Macron demostró inteligencia política y audacia para cristalizar un clima de opinión que le llevó a la presidencia de la República francesa, pero entre un clima de opinión y una base electoral consolidada hay un trecho trabajoso que recorrer, y que Macron aún no ha atravesado. Depositar las esperanzas de reactivación de la UE en el eje franco-alemán es simplemente vivir en el pasado.

¿En que nos afecta todo esto? Nos afecta, y mucho, porque en el horizonte europeo asoman nubes de tormenta. Y cuando ese horno está para pocos bollos, en España hemos vuelto a una política desahogada y tantas veces extravagante, con un modelo de gobernabilidad como el que inaugura la coalición negativa que apoya a Sánchez en la moción de censura, insostenible a medio y largo plazo. Atisbamos, todavía sin demasiada preocupación, unas perspectivas de desaceleración sobre las que gente bien informada y con buenos servicios de estudios detrás empieza a advertir de que será más profunda de lo que suponemos. De nuevo se vive instalado en la confianza de que la inercia económica nos proporcione un 'aterrizaje suave', que es una terminología edulcorada que debería levantar sospechas porque la desmiente la historia reciente. Como mínimo se puede decir que el entorno europeo ya no es esa red de seguridad que nos proteja de las peores consecuencias de los errores políticos o económicos. Esos errores tendrán consecuencias más graves en una Unión fracturada en lo político y sin referentes claros de liderazgo a escala continental. Y eso habría que tenerlo muy en cuenta cuando afrontamos una cuestión como el proceso independentista en Cataluña, que afecta al conjunto del sistema institucional.
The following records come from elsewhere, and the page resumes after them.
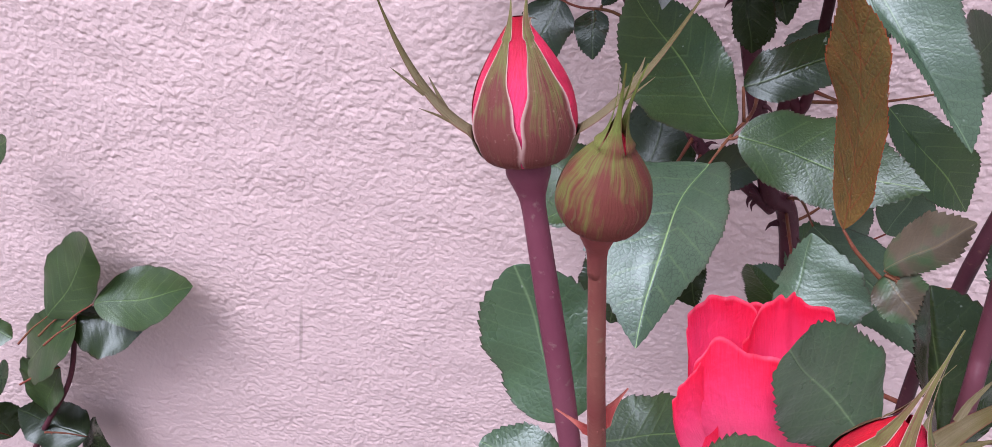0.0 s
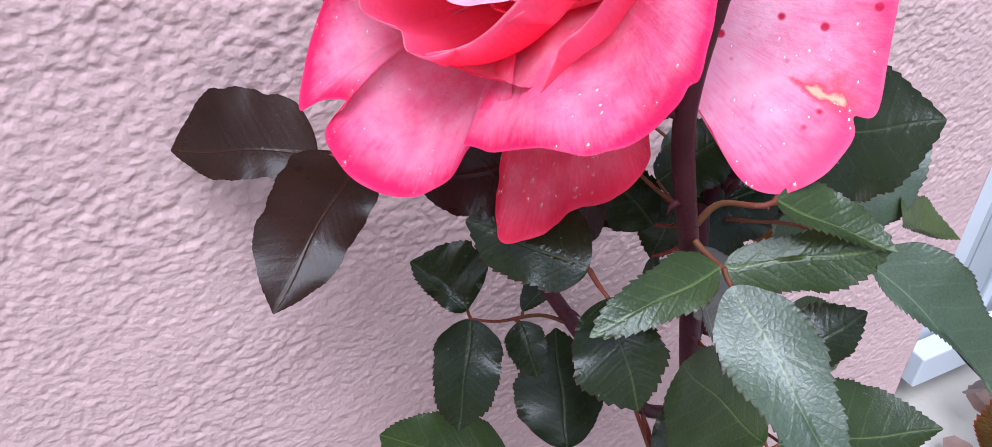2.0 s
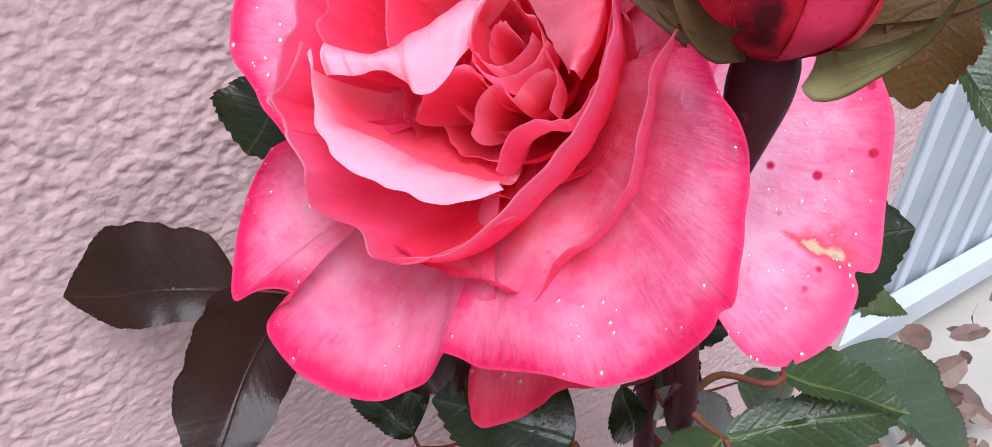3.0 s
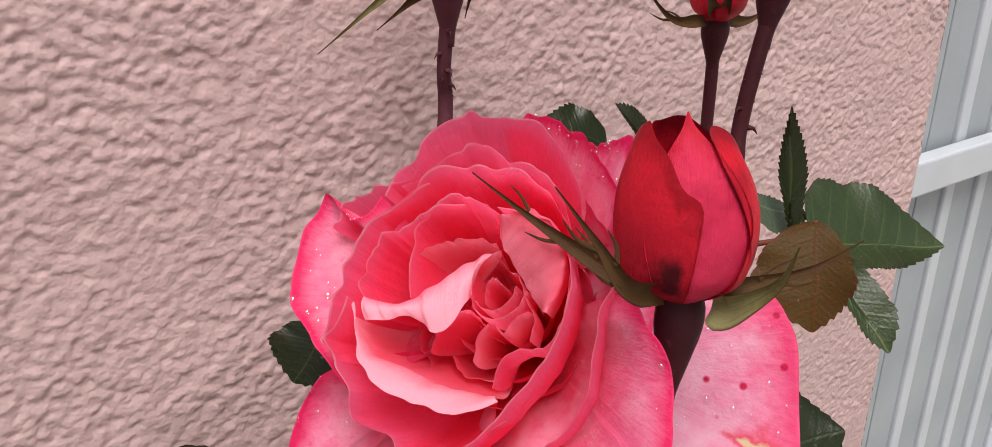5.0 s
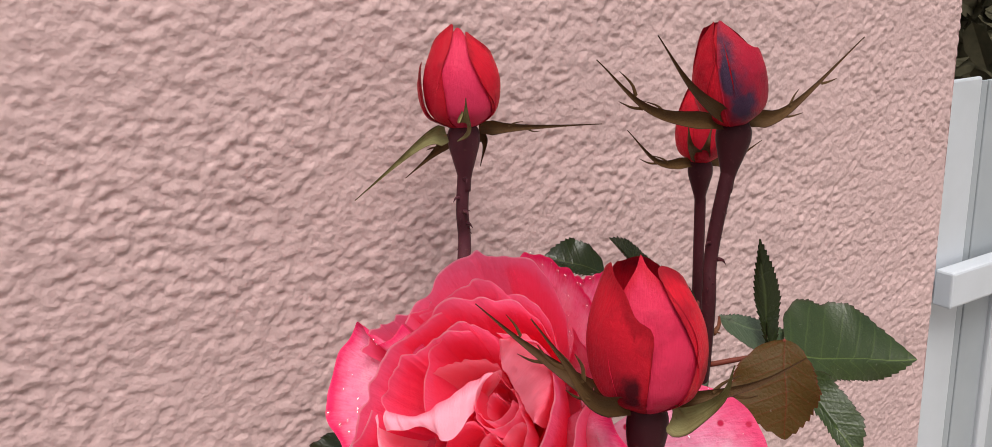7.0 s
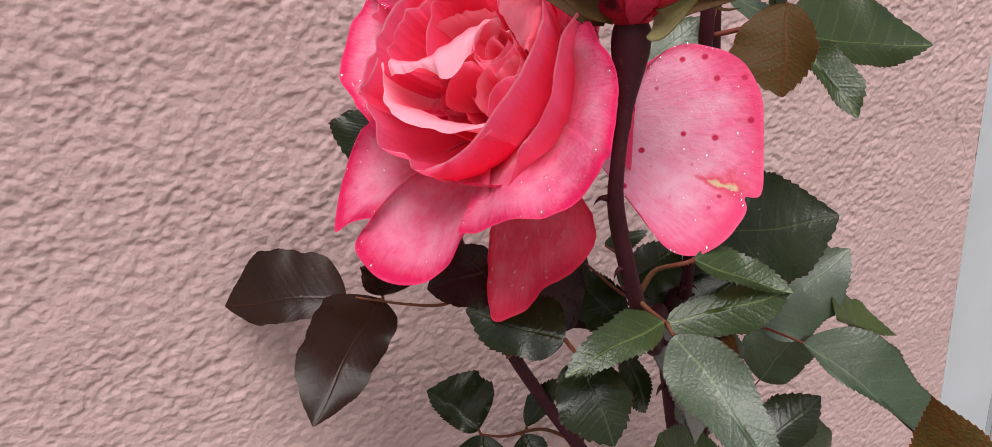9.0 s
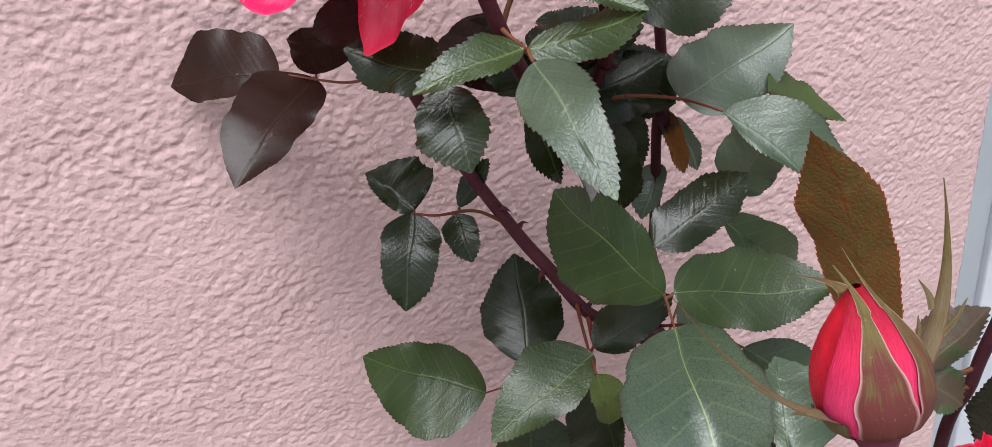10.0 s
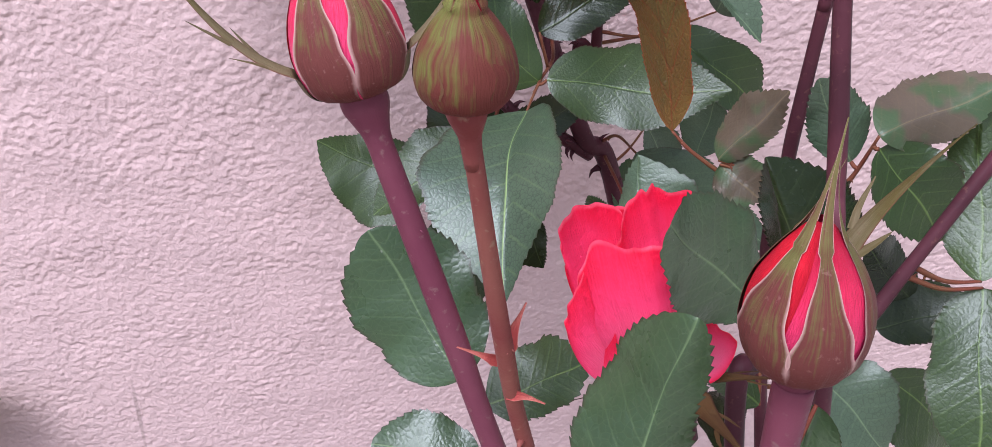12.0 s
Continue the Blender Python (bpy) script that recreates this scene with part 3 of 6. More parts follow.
def build_wall():
    x0, x1, z0, z1, step = -0.68, CORNER, 0.50, 1.58, 0.0011
    nx, nz = int((x1 - x0) / step) + 1, int((z1 - z0) / step) + 1
    h = stucco_relief(nx, nz, step, 5)
    xs, zs = np.linspace(x0, x1, nx), np.linspace(z0, z1, nz)
    fade = np.clip(np.minimum(np.minimum(zs - z0, z1 - zs)[:, None] / 0.02, (xs - x0)[None, :] / 0.02), 0, 1)
    co = np.empty((nz, nx, 3), dtype=np.float32)
    h = h * fade
    # the coat sagged a little before it set, so that lumps overhang downwards
    co[..., 0], co[..., 1], co[..., 2] = xs[None, :], -h, zs[:, None] - 0.3 * np.clip(h, -0.0010, 0.0016)
    # the corner is worn round
    near = np.clip((xs - (CORNER - 0.006)) / 0.006, 0, 1)
    co[..., 1] += (0.0008 * near ** 2)[None, :]
    verts = co.reshape(-1, 3)
    idx = np.arange(nx * nz).reshape(nz, nx)
    quads = np.stack([idx[:-1, :-1], idx[:-1, 1:], idx[1:, 1:], idx[1:, :-1]], -1).reshape(-1, 4)
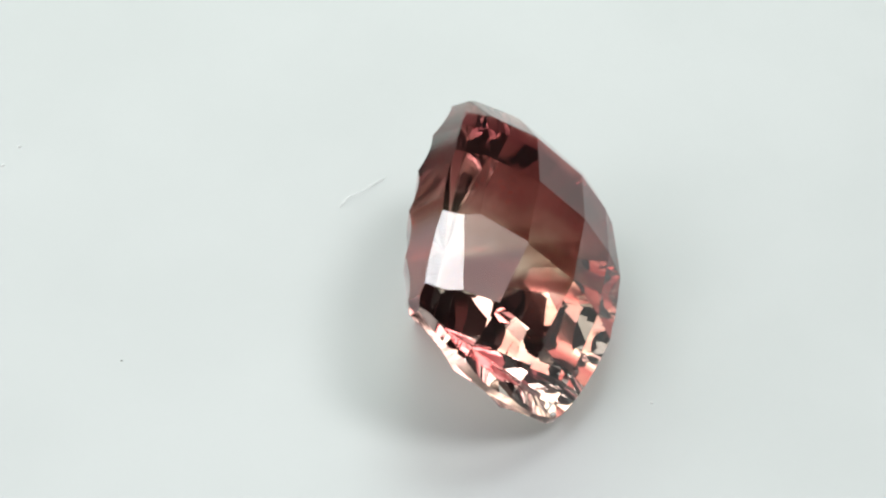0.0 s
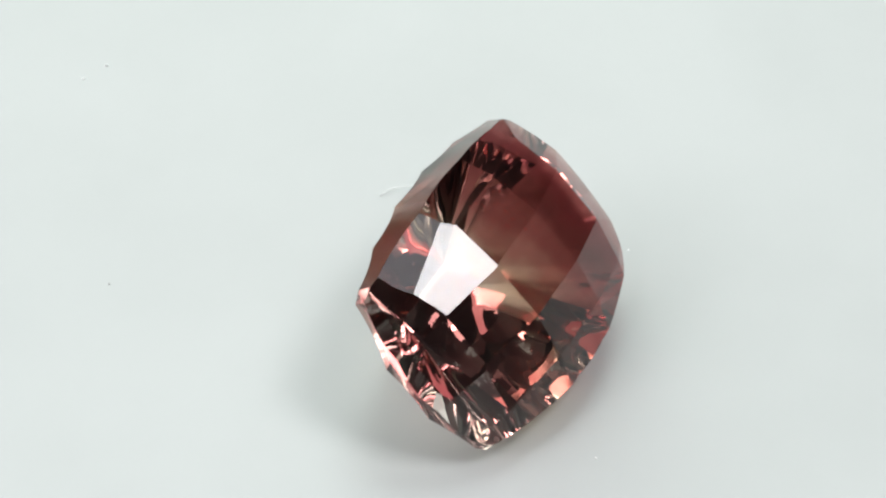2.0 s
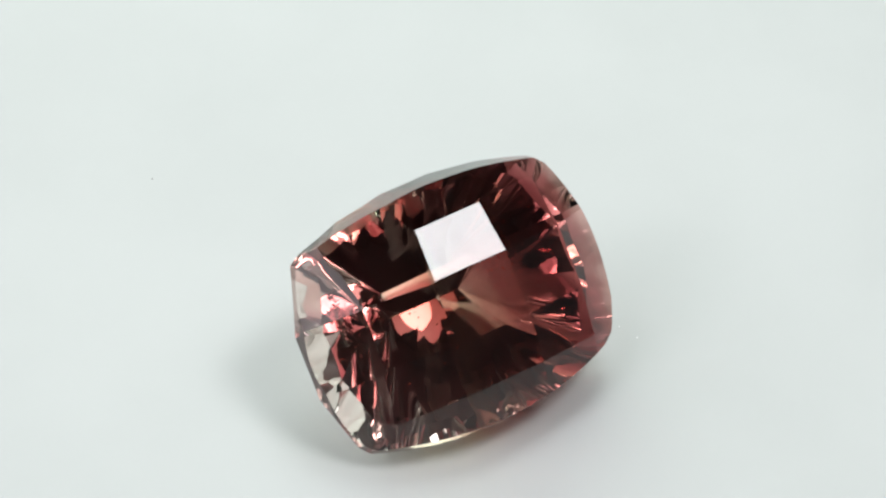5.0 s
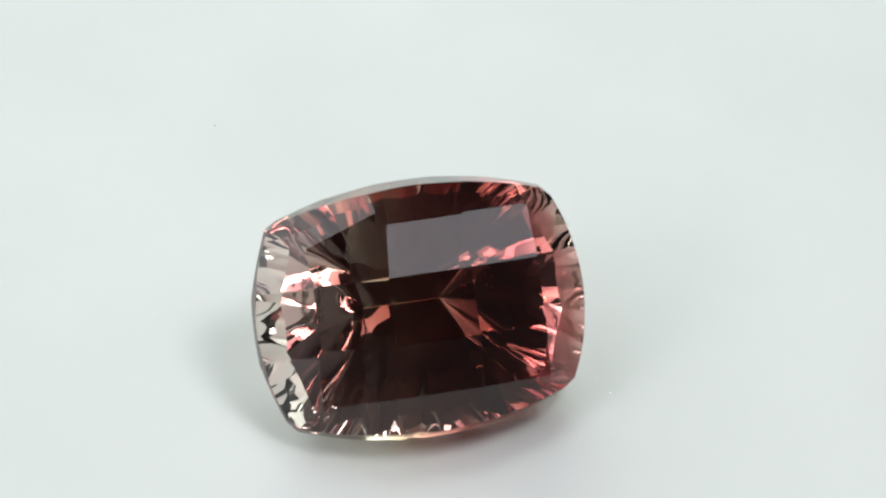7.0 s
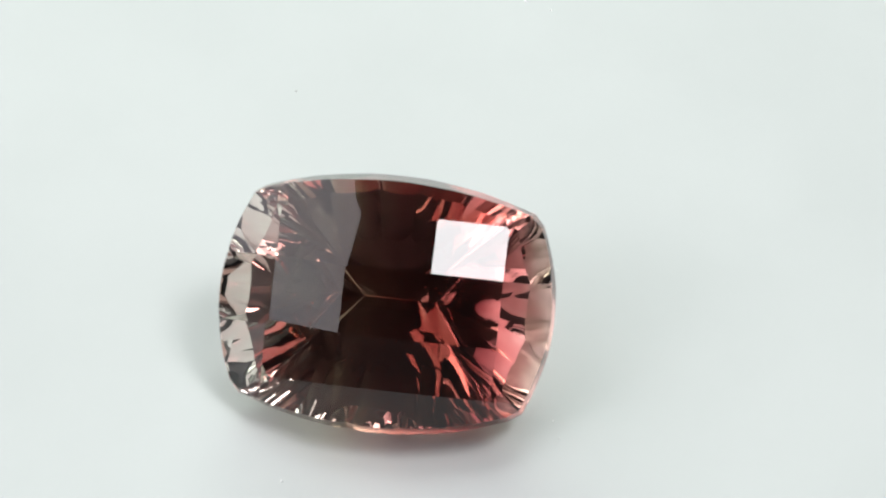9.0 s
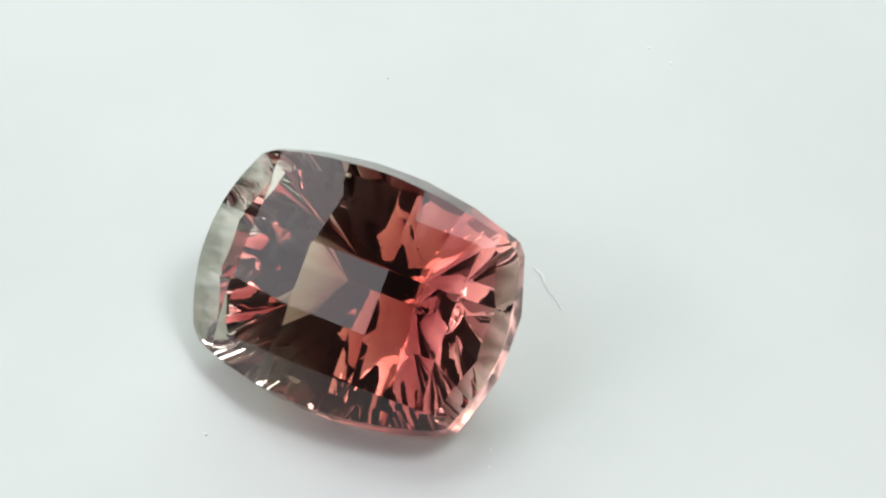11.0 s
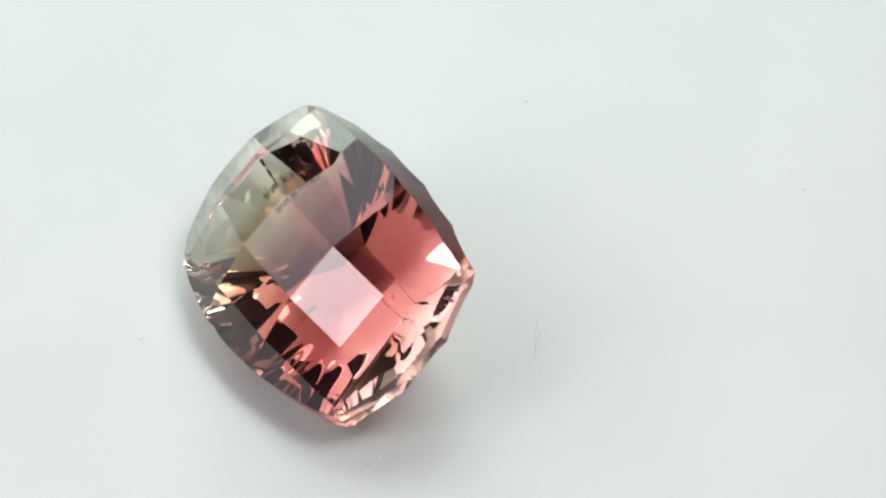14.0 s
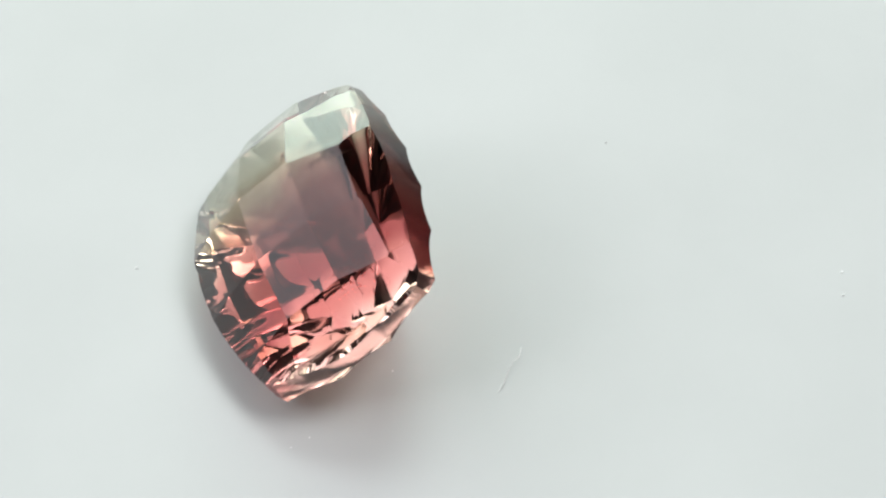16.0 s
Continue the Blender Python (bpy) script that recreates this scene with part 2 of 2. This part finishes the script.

Y entramos entonces en el otro aspecto en el que la referencia europea falla en nuestro país. En pocos estados miembros, la opinión pública -al menos, un sector significativo de la opinión publicada- es más severa con la autenticidad de las convicciones democráticas de los otros y más benévola con lo que pasa aquí. Alguien en Bélgica o en Alemania debe encontrarse algo confuso cuando observa que mientras pedimos la entrega por rebelión de Carles Puigdemont, el socio principal del Gobierno -que ha formalizado esa condición con un acuerdo presupuestario firmado con toda solemnidad- se va a la prisión donde está uno de los líderes de esa rebelión, al que califica de «preso político», y al que convierte en interlocutor ni más ni menos que de la negociación de los Presupuestos Generales del Estado.

La sensibilidad democrática se vuelca en alertar del peligro de Orban o Salvini por declaraciones que objetivamente consideradas no llegan ni de lejos a la literatura supremacista y racista de Quim Torra que, por cierto, le emparenta con el neofascismo europeo allí donde de verdad existe. Se lamentan los ataques a la independencia judicial cuando ocurren en otros países mientras se ve con normalidad que un verdadero coro de voces gubernamentales interfiera con sus declaraciones, día sí, día también, en las decisiones que jueces y fiscales han de adoptar en relación con los políticos catalanes procesados por rebelión.

Que Trump -para irnos fuera de Europa- en su guerra particular ridiculice a un adversario del que ni teníamos noticias es un acto intolerable contra la libertad de expresión si es periodista o contra el juego democrático si es político, pero que Torra insulte al Rey llamándole «hooligan» se entiende por demasiados como algo propio del embrollo catalán. Se admira el rigor académico en otros, mientras se considera que el abundante plagio de una tesis doctoral por parte del hoy presidente es excusable.

La historia criminal de ETA se embellece para presentarla a los jóvenes vascos, y ya metidos en acercamientos, el Gobierno socialista va camino de conseguir lo impensable: que la momia de Franco se convierta en una nueva atracción turística que los visitantes de la capital podrán visitar de camino al Palacio Real, no en el sombrío Valle de los Caídos sino en el centro de Madrid. Sinceramente, algunos que reparten consejos con largueza a otros deberían guardarse algunos para ofrecerlos en casa.